### COLLECTED DATA

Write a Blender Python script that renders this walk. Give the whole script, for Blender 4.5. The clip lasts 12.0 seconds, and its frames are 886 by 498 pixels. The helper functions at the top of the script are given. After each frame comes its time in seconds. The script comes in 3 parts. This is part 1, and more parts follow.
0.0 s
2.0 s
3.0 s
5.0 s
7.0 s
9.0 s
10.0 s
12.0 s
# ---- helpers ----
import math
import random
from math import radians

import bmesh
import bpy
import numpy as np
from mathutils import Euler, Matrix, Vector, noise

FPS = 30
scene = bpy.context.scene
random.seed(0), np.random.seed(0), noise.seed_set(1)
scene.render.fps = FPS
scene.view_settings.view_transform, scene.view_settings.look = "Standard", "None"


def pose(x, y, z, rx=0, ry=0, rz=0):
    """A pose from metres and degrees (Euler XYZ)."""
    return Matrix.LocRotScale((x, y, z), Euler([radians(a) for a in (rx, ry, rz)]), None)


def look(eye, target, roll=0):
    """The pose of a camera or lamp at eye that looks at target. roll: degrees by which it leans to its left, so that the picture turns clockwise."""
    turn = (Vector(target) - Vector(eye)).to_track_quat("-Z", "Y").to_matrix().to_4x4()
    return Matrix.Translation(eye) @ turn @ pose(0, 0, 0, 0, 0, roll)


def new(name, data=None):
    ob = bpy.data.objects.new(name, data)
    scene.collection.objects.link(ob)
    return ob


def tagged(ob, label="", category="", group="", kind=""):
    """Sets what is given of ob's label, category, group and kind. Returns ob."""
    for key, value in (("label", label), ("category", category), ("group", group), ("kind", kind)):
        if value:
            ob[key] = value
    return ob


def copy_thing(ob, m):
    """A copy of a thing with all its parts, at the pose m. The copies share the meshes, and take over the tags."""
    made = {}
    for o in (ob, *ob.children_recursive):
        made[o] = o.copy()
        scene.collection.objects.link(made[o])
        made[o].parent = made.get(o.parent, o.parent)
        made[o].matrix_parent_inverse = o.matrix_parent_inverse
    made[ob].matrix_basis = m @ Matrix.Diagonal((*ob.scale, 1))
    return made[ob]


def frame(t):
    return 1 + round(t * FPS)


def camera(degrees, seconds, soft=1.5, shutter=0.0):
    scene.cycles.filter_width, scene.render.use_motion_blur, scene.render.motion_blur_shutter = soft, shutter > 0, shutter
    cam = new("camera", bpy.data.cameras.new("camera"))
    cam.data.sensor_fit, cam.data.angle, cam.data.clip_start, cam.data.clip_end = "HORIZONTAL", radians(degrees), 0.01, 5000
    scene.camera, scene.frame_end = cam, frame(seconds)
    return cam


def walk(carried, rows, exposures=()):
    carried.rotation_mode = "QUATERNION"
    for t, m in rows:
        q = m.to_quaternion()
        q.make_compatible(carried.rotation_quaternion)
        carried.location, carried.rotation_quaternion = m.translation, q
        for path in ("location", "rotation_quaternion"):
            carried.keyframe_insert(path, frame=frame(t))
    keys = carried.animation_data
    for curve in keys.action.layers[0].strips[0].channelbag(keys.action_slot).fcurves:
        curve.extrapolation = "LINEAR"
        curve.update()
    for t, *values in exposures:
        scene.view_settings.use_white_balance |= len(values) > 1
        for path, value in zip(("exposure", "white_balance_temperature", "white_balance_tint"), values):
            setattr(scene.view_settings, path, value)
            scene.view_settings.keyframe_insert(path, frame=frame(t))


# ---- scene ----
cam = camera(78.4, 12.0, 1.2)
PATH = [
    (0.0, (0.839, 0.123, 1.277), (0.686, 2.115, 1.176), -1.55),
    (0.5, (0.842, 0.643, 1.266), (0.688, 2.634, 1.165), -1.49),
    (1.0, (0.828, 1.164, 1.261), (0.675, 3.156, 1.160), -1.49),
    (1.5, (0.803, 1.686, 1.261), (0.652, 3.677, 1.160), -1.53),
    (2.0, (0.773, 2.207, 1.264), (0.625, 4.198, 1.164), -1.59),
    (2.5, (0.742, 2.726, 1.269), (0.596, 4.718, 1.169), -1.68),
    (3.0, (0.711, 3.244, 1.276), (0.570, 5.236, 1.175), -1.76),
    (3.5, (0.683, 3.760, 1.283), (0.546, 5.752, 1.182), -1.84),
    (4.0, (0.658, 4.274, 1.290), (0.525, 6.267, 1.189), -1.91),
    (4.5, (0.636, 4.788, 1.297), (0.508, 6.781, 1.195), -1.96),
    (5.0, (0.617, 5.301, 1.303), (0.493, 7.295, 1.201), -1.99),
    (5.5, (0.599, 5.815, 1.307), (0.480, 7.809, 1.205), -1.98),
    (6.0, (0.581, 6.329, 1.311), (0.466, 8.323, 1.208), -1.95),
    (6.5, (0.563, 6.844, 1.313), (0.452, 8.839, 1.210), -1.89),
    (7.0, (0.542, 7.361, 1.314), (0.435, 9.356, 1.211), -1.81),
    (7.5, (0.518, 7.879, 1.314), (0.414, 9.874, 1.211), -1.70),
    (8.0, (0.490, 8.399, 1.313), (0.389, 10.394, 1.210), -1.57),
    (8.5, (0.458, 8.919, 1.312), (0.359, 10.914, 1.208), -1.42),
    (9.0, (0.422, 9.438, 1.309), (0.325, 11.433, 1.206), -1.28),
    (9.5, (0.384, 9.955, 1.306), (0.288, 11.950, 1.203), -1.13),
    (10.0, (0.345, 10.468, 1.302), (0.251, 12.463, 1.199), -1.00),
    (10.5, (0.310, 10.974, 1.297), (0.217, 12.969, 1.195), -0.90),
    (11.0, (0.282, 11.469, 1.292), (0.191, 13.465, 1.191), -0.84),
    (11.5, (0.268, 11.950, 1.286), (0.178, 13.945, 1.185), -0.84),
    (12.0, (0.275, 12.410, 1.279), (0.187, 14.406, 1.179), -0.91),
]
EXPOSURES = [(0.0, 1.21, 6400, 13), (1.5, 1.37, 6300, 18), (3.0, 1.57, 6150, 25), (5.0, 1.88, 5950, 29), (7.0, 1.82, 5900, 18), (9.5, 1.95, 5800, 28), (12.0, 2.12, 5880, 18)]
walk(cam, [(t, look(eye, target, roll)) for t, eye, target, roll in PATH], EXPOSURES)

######

WHAT YOU SHOULD DO: Each line above is to be repeated exactly.

FULL SOLUTION:
Write a Blender Python script that renders this walk. Give the whole script, for Blender 4.5. The clip lasts 12.0 seconds, and its frames are 886 by 498 pixels. The helper functions at the top of the script are given. After each frame comes its time in seconds. The script comes in 3 parts. This is part 1, and more parts follow.
0.0 s
2.0 s
3.0 s
5.0 s
7.0 s
9.0 s
10.0 s
12.0 s
# ---- helpers ----
import math
import random
from math import radians

import bmesh
import bpy
import numpy as np
from mathutils import Euler, Matrix, Vector, noise

FPS = 30
scene = bpy.context.scene
random.seed(0), np.random.seed(0), noise.seed_set(1)
scene.render.fps = FPS
scene.view_settings.view_transform, scene.view_settings.look = "Standard", "None"


def pose(x, y, z, rx=0, ry=0, rz=0):
    """A pose from metres and degrees (Euler XYZ)."""
    return Matrix.LocRotScale((x, y, z), Euler([radians(a) for a in (rx, ry, rz)]), None)


def look(eye, target, roll=0):
    """The pose of a camera or lamp at eye that looks at target. roll: degrees by which it leans to its left, so that the picture turns clockwise."""
    turn = (Vector(target) - Vector(eye)).to_track_quat("-Z", "Y").to_matrix().to_4x4()
    return Matrix.Translation(eye) @ turn @ pose(0, 0, 0, 0, 0, roll)


def new(name, data=None):
    ob = bpy.data.objects.new(name, data)
    scene.collection.objects.link(ob)
    return ob


def tagged(ob, label="", category="", group="", kind=""):
    """Sets what is given of ob's label, category, group and kind. Returns ob."""
    for key, value in (("label", label), ("category", category), ("group", group), ("kind", kind)):
        if value:
            ob[key] = value
    return ob


def copy_thing(ob, m):
    """A copy of a thing with all its parts, at the pose m. The copies share the meshes, and take over the tags."""
    made = {}
    for o in (ob, *ob.children_recursive):
        made[o] = o.copy()
        scene.collection.objects.link(made[o])
        made[o].parent = made.get(o.parent, o.parent)
        made[o].matrix_parent_inverse = o.matrix_parent_inverse
    made[ob].matrix_basis = m @ Matrix.Diagonal((*ob.scale, 1))
    return made[ob]


def frame(t):
    return 1 + round(t * FPS)


def camera(degrees, seconds, soft=1.5, shutter=0.0):
    scene.cycles.filter_width, scene.render.use_motion_blur, scene.render.motion_blur_shutter = soft, shutter > 0, shutter
    cam = new("camera", bpy.data.cameras.new("camera"))
    cam.data.sensor_fit, cam.data.angle, cam.data.clip_start, cam.data.clip_end = "HORIZONTAL", radians(degrees), 0.01, 5000
    scene.camera, scene.frame_end = cam, frame(seconds)
    return cam


def walk(carried, rows, exposures=()):
    carried.rotation_mode = "QUATERNION"
    for t, m in rows:
        q = m.to_quaternion()
        q.make_compatible(carried.rotation_quaternion)
        carried.location, carried.rotation_quaternion = m.translation, q
        for path in ("location", "rotation_quaternion"):
            carried.keyframe_insert(path, frame=frame(t))
    keys = carried.animation_data
    for curve in keys.action.layers[0].strips[0].channelbag(keys.action_slot).fcurves:
        curve.extrapolation = "LINEAR"
        curve.update()
    for t, *values in exposures:
        scene.view_settings.use_white_balance |= len(values) > 1
        for path, value in zip(("exposure", "white_balance_temperature", "white_balance_tint"), values):
            setattr(scene.view_settings, path, value)
            scene.view_settings.keyframe_insert(path, frame=frame(t))


# ---- scene ----
cam = camera(78.4, 12.0, 1.2)
PATH = [
    (0.0, (0.839, 0.123, 1.277), (0.686, 2.115, 1.176), -1.55),
    (0.5, (0.842, 0.643, 1.266), (0.688, 2.634, 1.165), -1.49),
    (1.0, (0.828, 1.164, 1.261), (0.675, 3.156, 1.160), -1.49),
    (1.5, (0.803, 1.686, 1.261), (0.652, 3.677, 1.160), -1.53),
    (2.0, (0.773, 2.207, 1.264), (0.625, 4.198, 1.164), -1.59),
    (2.5, (0.742, 2.726, 1.269), (0.596, 4.718, 1.169), -1.68),
    (3.0, (0.711, 3.244, 1.276), (0.570, 5.236, 1.175), -1.76),
    (3.5, (0.683, 3.760, 1.283), (0.546, 5.752, 1.182), -1.84),
    (4.0, (0.658, 4.274, 1.290), (0.525, 6.267, 1.189), -1.91),
    (4.5, (0.636, 4.788, 1.297), (0.508, 6.781, 1.195), -1.96),
    (5.0, (0.617, 5.301, 1.303), (0.493, 7.295, 1.201), -1.99),
    (5.5, (0.599, 5.815, 1.307), (0.480, 7.809, 1.205), -1.98),
    (6.0, (0.581, 6.329, 1.311), (0.466, 8.323, 1.208), -1.95),
    (6.5, (0.563, 6.844, 1.313), (0.452, 8.839, 1.210), -1.89),
    (7.0, (0.542, 7.361, 1.314), (0.435, 9.356, 1.211), -1.81),
    (7.5, (0.518, 7.879, 1.314), (0.414, 9.874, 1.211), -1.70),
    (8.0, (0.490, 8.399, 1.313), (0.389, 10.394, 1.210), -1.57),
    (8.5, (0.458, 8.919, 1.312), (0.359, 10.914, 1.208), -1.42),
    (9.0, (0.422, 9.438, 1.309), (0.325, 11.433, 1.206), -1.28),
    (9.5, (0.384, 9.955, 1.306), (0.288, 11.950, 1.203), -1.13),
    (10.0, (0.345, 10.468, 1.302), (0.251, 12.463, 1.199), -1.00),
    (10.5, (0.310, 10.974, 1.297), (0.217, 12.969, 1.195), -0.90),
    (11.0, (0.282, 11.469, 1.292), (0.191, 13.465, 1.191), -0.84),
    (11.5, (0.268, 11.950, 1.286), (0.178, 13.945, 1.185), -0.84),
    (12.0, (0.275, 12.410, 1.279), (0.187, 14.406, 1.179), -0.91),
]
EXPOSURES = [(0.0, 1.21, 6400, 13), (1.5, 1.37, 6300, 18), (3.0, 1.57, 6150, 25), (5.0, 1.88, 5950, 29), (7.0, 1.82, 5900, 18), (9.5, 1.95, 5800, 28), (12.0, 2.12, 5880, 18)]
walk(cam, [(t, look(eye, target, roll)) for t, eye, target, roll in PATH], EXPOSURES)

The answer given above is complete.